后来经过很多同道的努力,大概花了一年的时间,注册下来了一个省级的公益学术类的社团。我和社团真是有很深的因缘。我在北大时候的耕读社,也是个社团,现在所在的湖北省公益创新研究会也是社团。公益组织有很多类型,社团是其中非常重要的类型。这点我现在是越发深的体会到了。
社团其实是人的集合。我在耕读社待了很长时间,它是学生社团,现在加入的这个是社会人的社团。(尽管社团参与人属性不一样),要想做得好,一定是共通之处的。我发现在耕读社学习到的历事练心,也就是在做事里面去历练自己的学问,是完全可以用在我当下参加的社团里面的。

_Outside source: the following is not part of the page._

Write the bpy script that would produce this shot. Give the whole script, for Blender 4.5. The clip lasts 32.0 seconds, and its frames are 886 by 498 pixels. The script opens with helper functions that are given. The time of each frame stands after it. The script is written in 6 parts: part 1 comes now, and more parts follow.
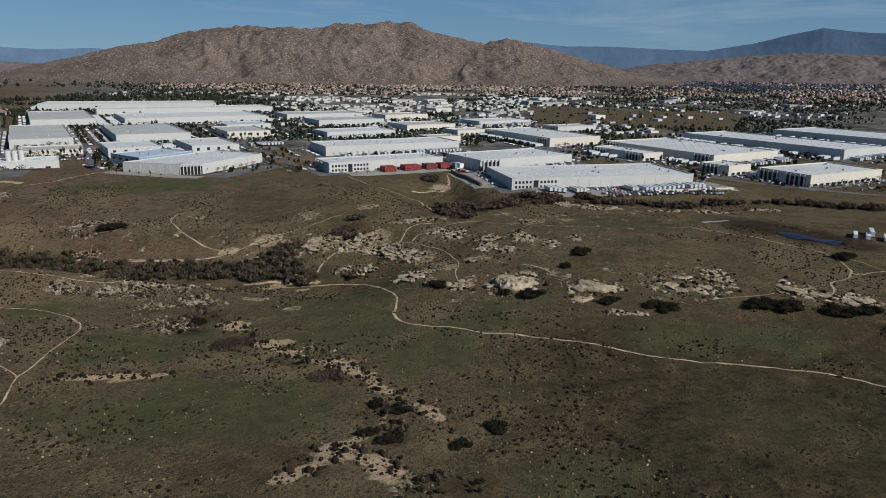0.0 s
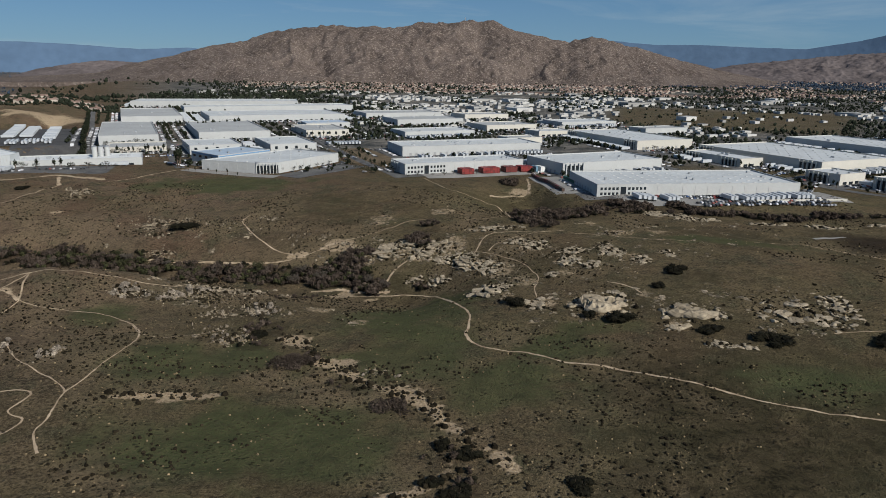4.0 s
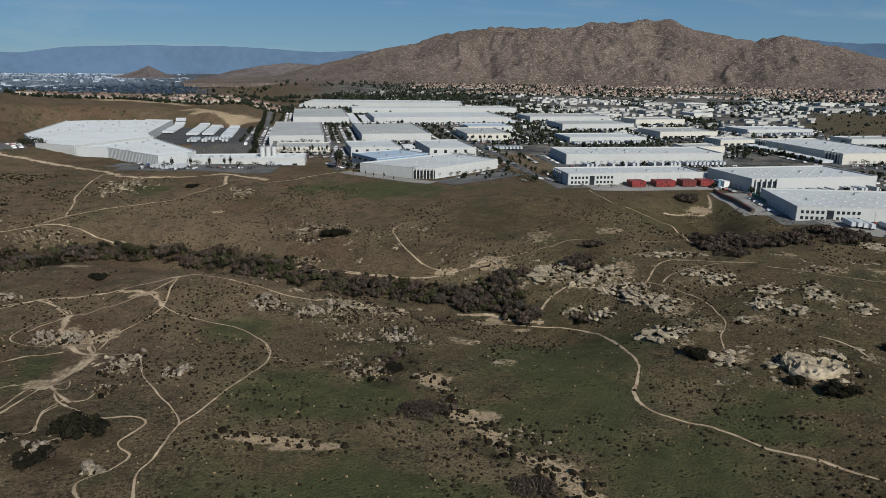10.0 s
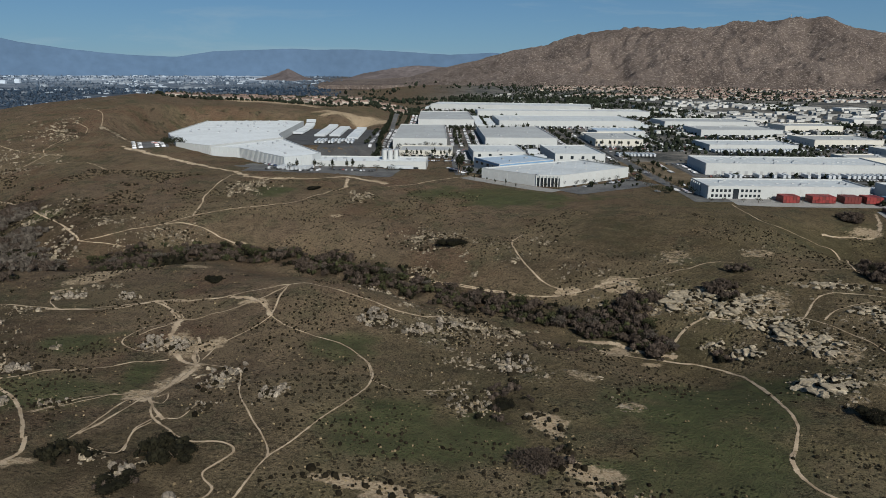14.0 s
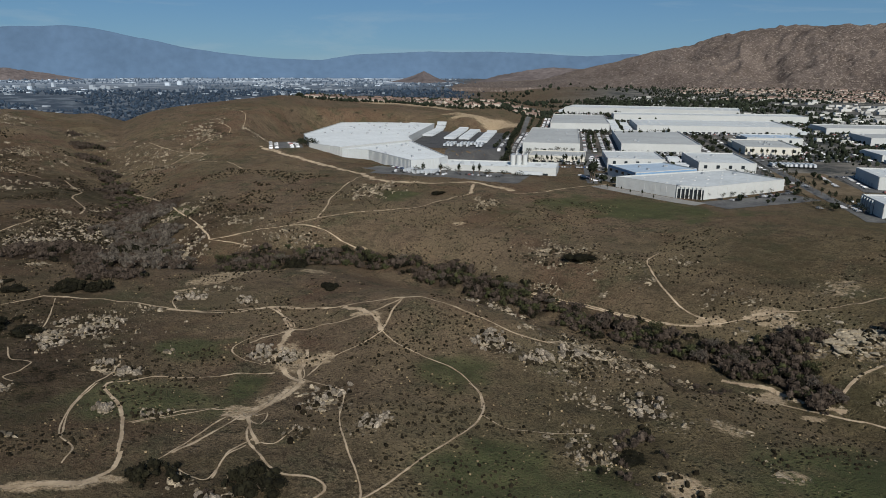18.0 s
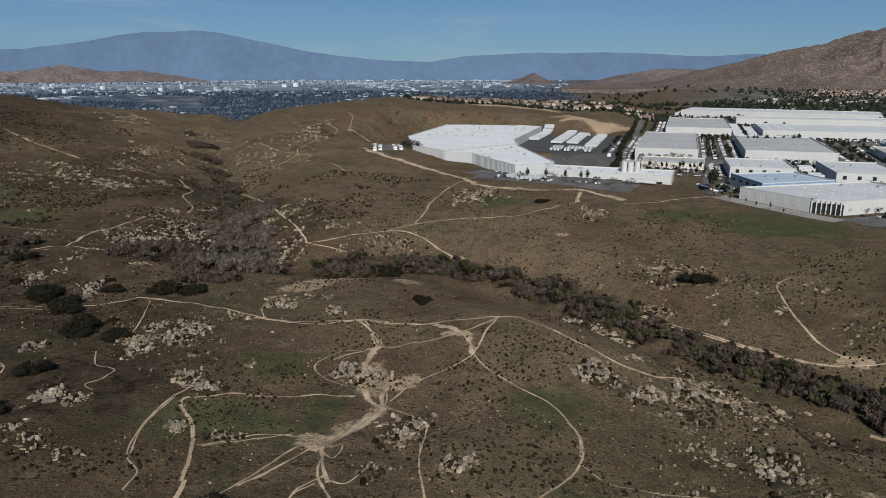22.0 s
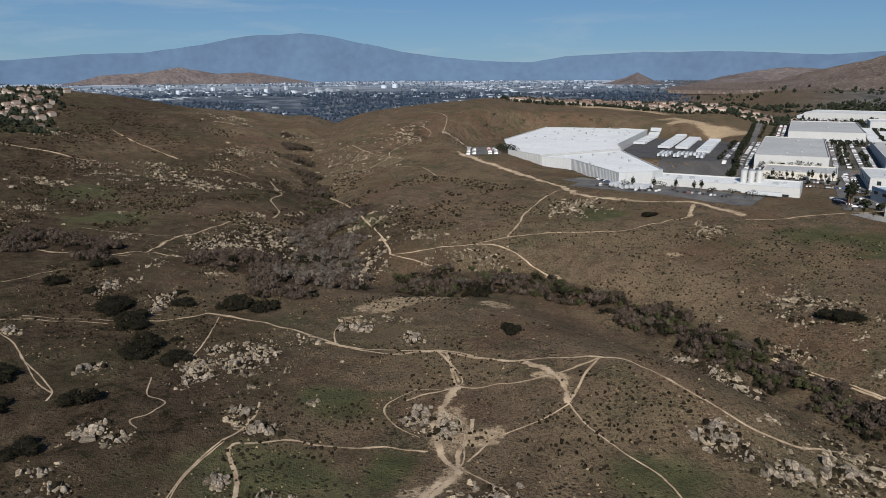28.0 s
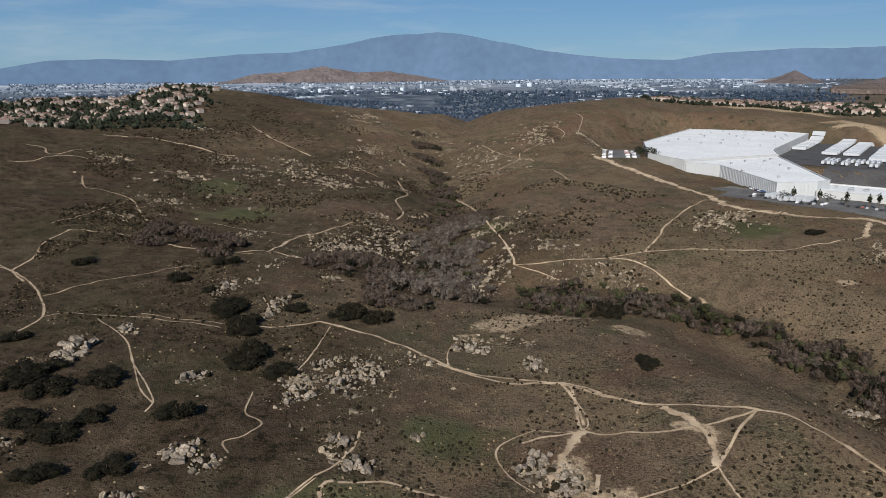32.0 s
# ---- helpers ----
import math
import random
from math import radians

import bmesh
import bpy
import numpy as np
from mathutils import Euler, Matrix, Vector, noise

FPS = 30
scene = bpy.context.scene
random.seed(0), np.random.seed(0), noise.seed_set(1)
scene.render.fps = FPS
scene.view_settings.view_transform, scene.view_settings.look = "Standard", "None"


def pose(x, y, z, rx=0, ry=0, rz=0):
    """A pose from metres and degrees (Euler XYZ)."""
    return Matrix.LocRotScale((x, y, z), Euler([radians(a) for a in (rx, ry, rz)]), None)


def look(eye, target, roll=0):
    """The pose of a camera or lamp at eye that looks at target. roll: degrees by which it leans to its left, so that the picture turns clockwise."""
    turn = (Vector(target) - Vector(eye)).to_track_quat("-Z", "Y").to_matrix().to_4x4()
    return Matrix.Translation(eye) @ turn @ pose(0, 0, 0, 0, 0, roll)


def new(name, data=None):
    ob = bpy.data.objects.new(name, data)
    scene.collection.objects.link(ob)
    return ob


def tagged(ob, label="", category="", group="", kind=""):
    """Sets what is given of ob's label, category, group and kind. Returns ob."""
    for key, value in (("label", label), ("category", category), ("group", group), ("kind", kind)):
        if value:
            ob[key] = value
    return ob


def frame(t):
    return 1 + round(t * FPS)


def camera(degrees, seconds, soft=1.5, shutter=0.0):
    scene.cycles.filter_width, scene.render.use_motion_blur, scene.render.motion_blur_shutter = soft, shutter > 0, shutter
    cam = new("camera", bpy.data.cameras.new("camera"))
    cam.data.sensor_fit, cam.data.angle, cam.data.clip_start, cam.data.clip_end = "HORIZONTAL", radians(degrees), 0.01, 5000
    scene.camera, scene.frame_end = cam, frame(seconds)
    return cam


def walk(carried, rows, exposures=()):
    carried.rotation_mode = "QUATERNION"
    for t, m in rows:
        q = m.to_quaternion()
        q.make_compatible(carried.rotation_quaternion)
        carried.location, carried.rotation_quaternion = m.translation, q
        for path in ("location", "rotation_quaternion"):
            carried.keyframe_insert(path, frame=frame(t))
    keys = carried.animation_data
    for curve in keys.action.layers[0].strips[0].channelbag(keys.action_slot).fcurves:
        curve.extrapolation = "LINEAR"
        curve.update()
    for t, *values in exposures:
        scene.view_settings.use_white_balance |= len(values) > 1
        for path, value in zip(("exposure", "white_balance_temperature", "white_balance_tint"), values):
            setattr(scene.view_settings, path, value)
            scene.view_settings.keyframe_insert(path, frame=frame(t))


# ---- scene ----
cam = camera(65.36, 32.0, soft=0.8)
PATH = [
    (0.0, pose(-0.08, 0.05, 103.39, 75.366, -0.636, 0.170)),
    (0.5, pose(-0.04, 3.74, 103.19, 75.342, -0.649, 0.977)),
    (1.0, pose(-0.07, 7.46, 103.02, 75.320, -0.659, 1.939)),
    (1.5, pose(-0.17, 11.21, 102.87, 75.301, -0.668, 2.856)),
    (2.0, pose(-0.33, 14.97, 102.74, 75.283, -0.675, 3.640)),
    (2.5, pose(-0.56, 18.75, 102.63, 75.268, -0.680, 4.422)),
    (3.0, pose(-0.84, 22.54, 102.53, 75.254, -0.683, 5.225)),
    (3.5, pose(-1.19, 26.34, 102.45, 75.243, -0.684, 5.981)),
    (5.5, pose(-3.20, 41.49, 102.25, 75.214, -0.674, 8.943)),
    (6.0, pose(-3.85, 45.25, 102.21, 75.210, -0.668, 9.821)),
    (6.5, pose(-4.55, 49.00, 102.19, 75.209, -0.660, 10.893)),
    (7.0, pose(-5.31, 52.72, 102.16, 75.208, -0.651, 12.446)),
    (7.5, pose(-6.12, 56.41, 102.14, 75.209, -0.640, 13.911)),
    (8.0, pose(-6.99, 60.08, 102.12, 75.212, -0.628, 15.309)),
    (8.5, pose(-7.91, 63.72, 102.10, 75.215, -0.616, 16.485)),
    (9.0, pose(-8.88, 67.33, 102.09, 75.220, -0.601, 17.646)),
    (9.5, pose(-9.91, 70.90, 102.07, 75.226, -0.586, 18.791)),
    (10.0, pose(-10.98, 74.43, 102.05, 75.233, -0.570, 20.032)),
    (10.5, pose(-12.10, 77.92, 102.03, 75.241, -0.553, 21.137)),
    (11.0, pose(-13.28, 81.37, 102.01, 75.250, -0.534, 22.379)),
    (11.5, pose(-14.50, 84.78, 101.99, 75.259, -0.515, 23.680)),
    (12.0, pose(-15.77, 88.14, 101.96, 75.270, -0.495, 25.000)),
    (12.5, pose(-17.09, 91.46, 101.93, 75.281, -0.475, 26.340)),
    (13.0, pose(-18.45, 94.73, 101.90, 75.292, -0.453, 27.570)),
    (13.5, pose(-19.86, 97.95, 101.87, 75.305, -0.431, 28.943)),
    (14.0, pose(-21.32, 101.13, 101.84, 75.317, -0.408, 30.331)),
    (14.5, pose(-22.82, 104.25, 101.80, 75.331, -0.385, 31.646)),
    (16.5, pose(-29.29, 116.23, 101.64, 75.387, -0.286, 36.961)),
    (17.0, pose(-31.02, 119.10, 101.60, 75.402, -0.260, 38.183)),
    (17.5, pose(-32.79, 121.92, 101.55, 75.416, -0.235, 39.727)),
    (18.0, pose(-34.61, 124.68, 101.50, 75.431, -0.209, 41.138)),
    (18.5, pose(-36.48, 127.40, 101.46, 75.445, -0.182, 42.641)),
    (19.0, pose(-38.39, 130.06, 101.41, 75.460, -0.156, 44.416)),
    (19.5, pose(-40.35, 132.68, 101.36, 75.474, -0.129, 45.463)),
    (20.0, pose(-42.35, 135.25, 101.31, 75.488, -0.103, 46.236)),
    (20.5, pose(-44.40, 137.77, 101.26, 75.501, -0.077, 47.188)),
    (21.0, pose(-46.50, 140.24, 101.21, 75.515, -0.050, 48.091)),
    (21.5, pose(-48.64, 142.67, 101.17, 75.527, -0.024, 48.992)),
    (22.0, pose(-50.83, 145.05, 101.12, 75.540, 0.002, 49.933)),
    (22.5, pose(-53.08, 147.39, 101.07, 75.551, 0.028, 50.781)),
    (23.0, pose(-55.37, 149.68, 101.03, 75.562, 0.053, 53.346)),
    (23.5, pose(-57.71, 151.94, 100.98, 75.572, 0.078, 54.655)),
    (24.0, pose(-60.11, 154.16, 100.93, 75.582, 0.103, 55.994)),
    (24.5, pose(-62.56, 156.34, 100.88, 75.591, 0.127, 56.249)),
    (26.5, pose(-72.91, 164.73, 100.69, 75.615, 0.218, 56.614)),
    (27.0, pose(-75.65, 166.76, 100.64, 75.619, 0.239, 57.034)),
    (27.5, pose(-78.45, 168.76, 100.58, 75.621, 0.259, 57.452)),
    (28.0, pose(-81.31, 170.74, 100.52, 75.622, 0.279, 57.909)),
    (28.5, pose(-84.24, 172.70, 100.46, 75.622, 0.297, 58.364)),
    (29.0, pose(-87.24, 174.64, 100.39, 75.620, 0.315, 58.858)),
    (29.5, pose(-90.31, 176.57, 100.31, 75.616, 0.332, 59.432)),
    (30.0, pose(-93.45, 178.48, 100.23, 75.612, 0.347, 61.111)),
    (30.5, pose(-96.66, 180.39, 100.13, 75.605, 0.362, 63.395)),
    (31.0, pose(-99.96, 182.28, 100.03, 75.597, 0.375, 65.455)),
    (31.5, pose(-103.33, 184.18, 99.91, 75.587, 0.388, 67.191)),
    (32.0, pose(-106.79, 186.07, 99.78, 75.575, 0.399, 68.768)),
]
walk(cam, PATH, exposures=((0.0, 0.06, 6450, 8), (8.0, 0.05, 6400, 6), (14.0, 0.04, 6380, 5), (20.0, 0.07, 6420, 7), (27.0, 0.22, 6500, 10), (32.0, 0.36, 6500, 10)))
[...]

所以我今天说这个案例,并不是说我们的湖北省公益创新研究会就是一个儒家的公益组织,只是说我自己从儒家的角度切入。并展示想去关注公益问题,并且很重视文化传统的人,我们是用什么样的心态去加入一个社团的?社团会有各种各样的朋友,有无神论的、也有不同信仰的朋友,比较重视或者推崇现代公益慈善传统的学者,也有重视中国古代公益传统的,它是非常多样化的。但是这些都没有关系。
其实从儒学的角度来说的话,心性,另外也叫性理学,包括家庭治理、人群治理,地域风土治理。我刚才也特别强调了这个性,也有物性,不仅仅是人性。因此研究一个地方,一个区域的风土风俗和历史,其实是建设一个地方的公益社团的非常重要的一部分。
最后,我想提出一个观点,就是我在武汉的这个实践,我是希望能够把学术、教育、公益打通的。我们刚刚讲的公益之学,不仅是一门学问,也要有修养。这里面既有教化,也有学问的内容,同时还有实践。
我作为一个青年学者,要讨论该如何处理对儒学的研究,还有对湖北公益慈善的历史和文化的研究。关联到我现在办的精舍,我对精舍里面的学生的培养,我对他们的期待是希望他们不能仅仅是学问上的学习,还需要学习怎么自我去成长。怎么自我成长里面,也需要一种扎实的实践的教育,那也许就可以跟公益实践相结合。这个是我非常重要的努力方向,希望能在一个区域和地域的范围之内,结合这个地方的水土,以及经典的教化,希望能在这三个里面去做一些连接。
备注:为更文从字顺,修改了文中部分标点、文字。